WRITTEN TASK:
Write out the entire listing below exactly, with the pictures left out.

+++

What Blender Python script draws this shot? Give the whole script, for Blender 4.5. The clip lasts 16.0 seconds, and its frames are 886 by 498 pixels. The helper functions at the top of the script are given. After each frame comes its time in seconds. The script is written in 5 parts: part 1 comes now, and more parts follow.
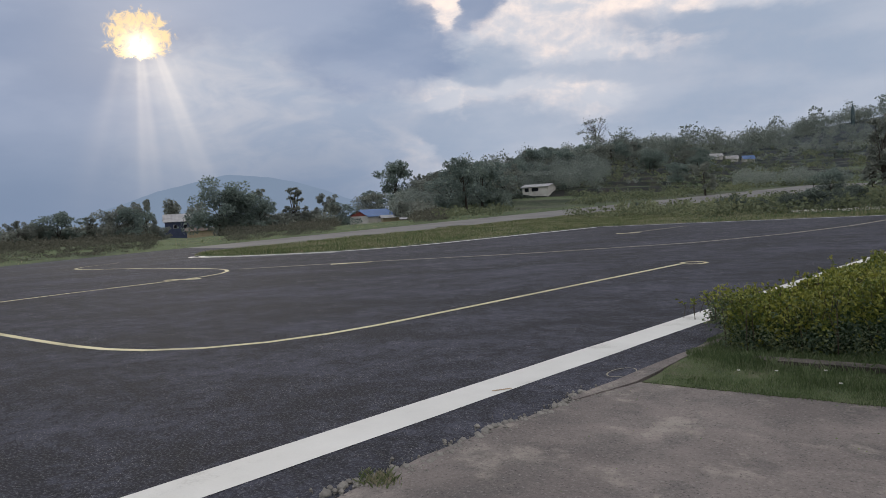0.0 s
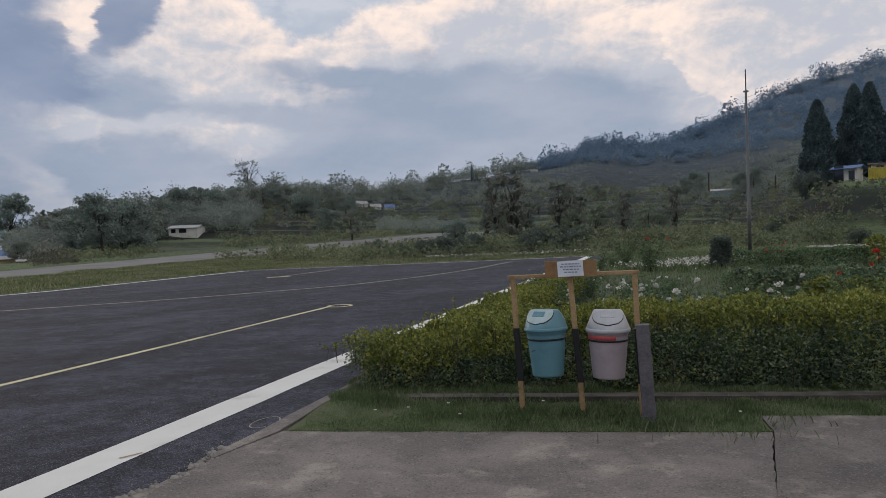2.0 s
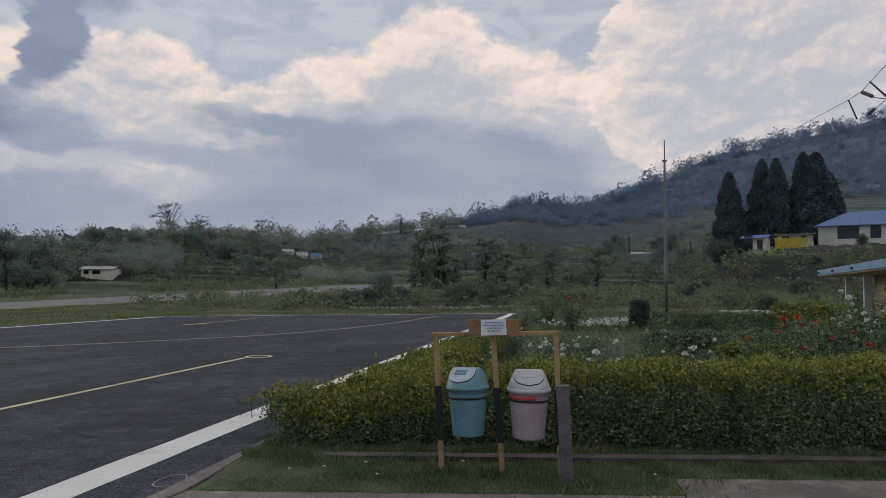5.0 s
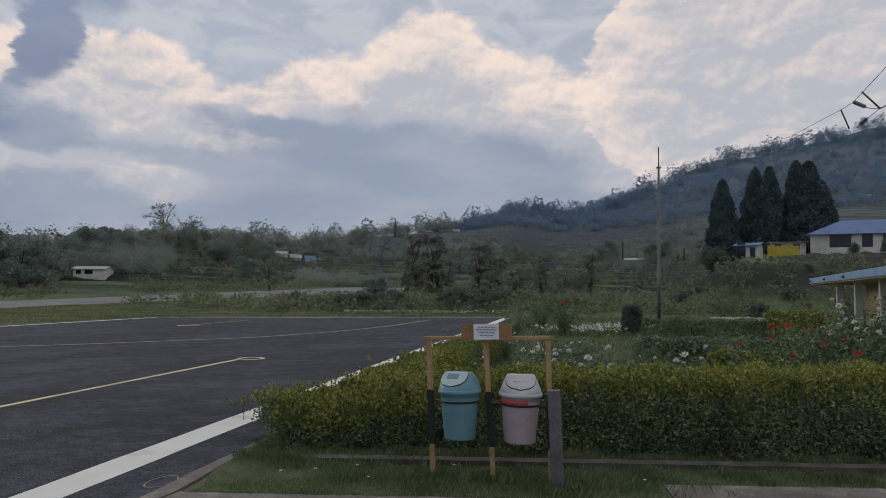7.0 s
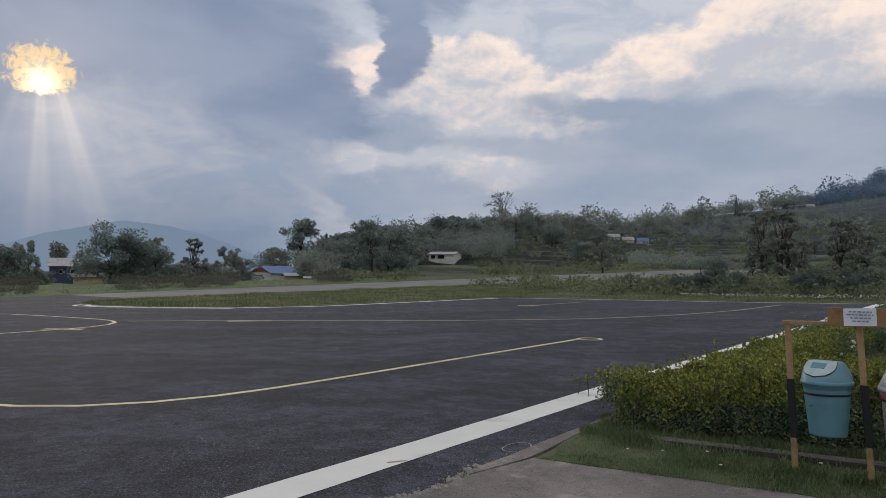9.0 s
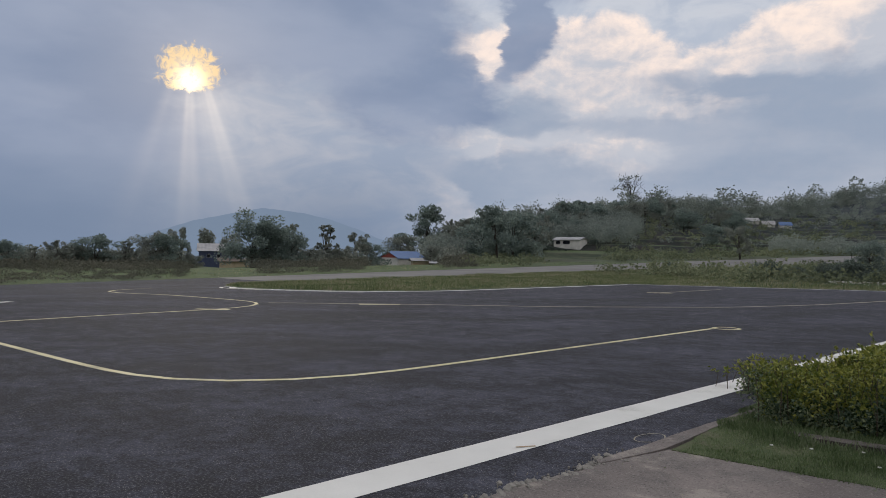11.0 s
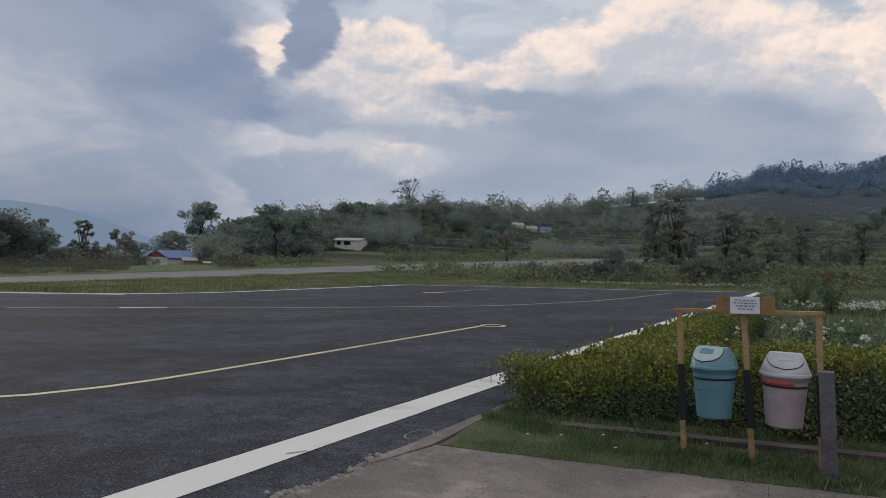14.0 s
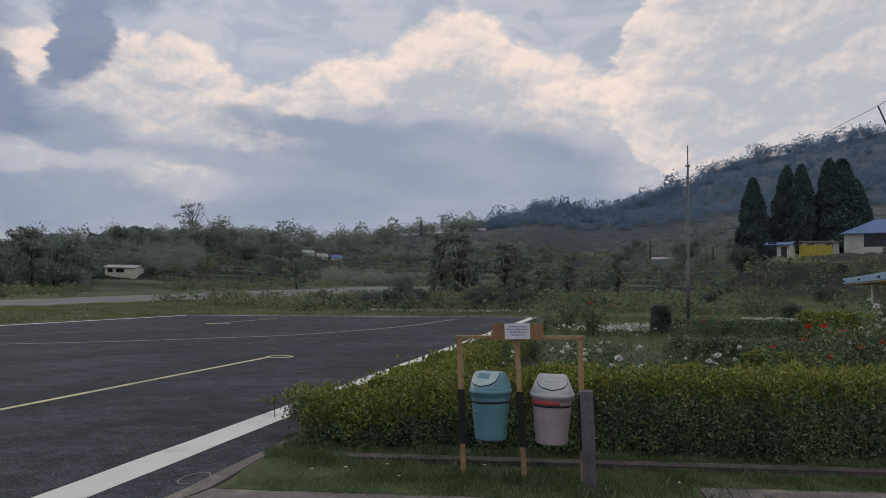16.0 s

+++

RESULT OF THIS EXERCISE:
What Blender Python script draws this shot? Give the whole script, for Blender 4.5. The clip lasts 16.0 seconds, and its frames are 886 by 498 pixels. The helper functions at the top of the script are given. After each frame comes its time in seconds. The script is written in 5 parts: part 1 comes now, and more parts follow.
0.0 s
2.0 s
5.0 s
7.0 s
9.0 s
11.0 s
14.0 s
16.0 s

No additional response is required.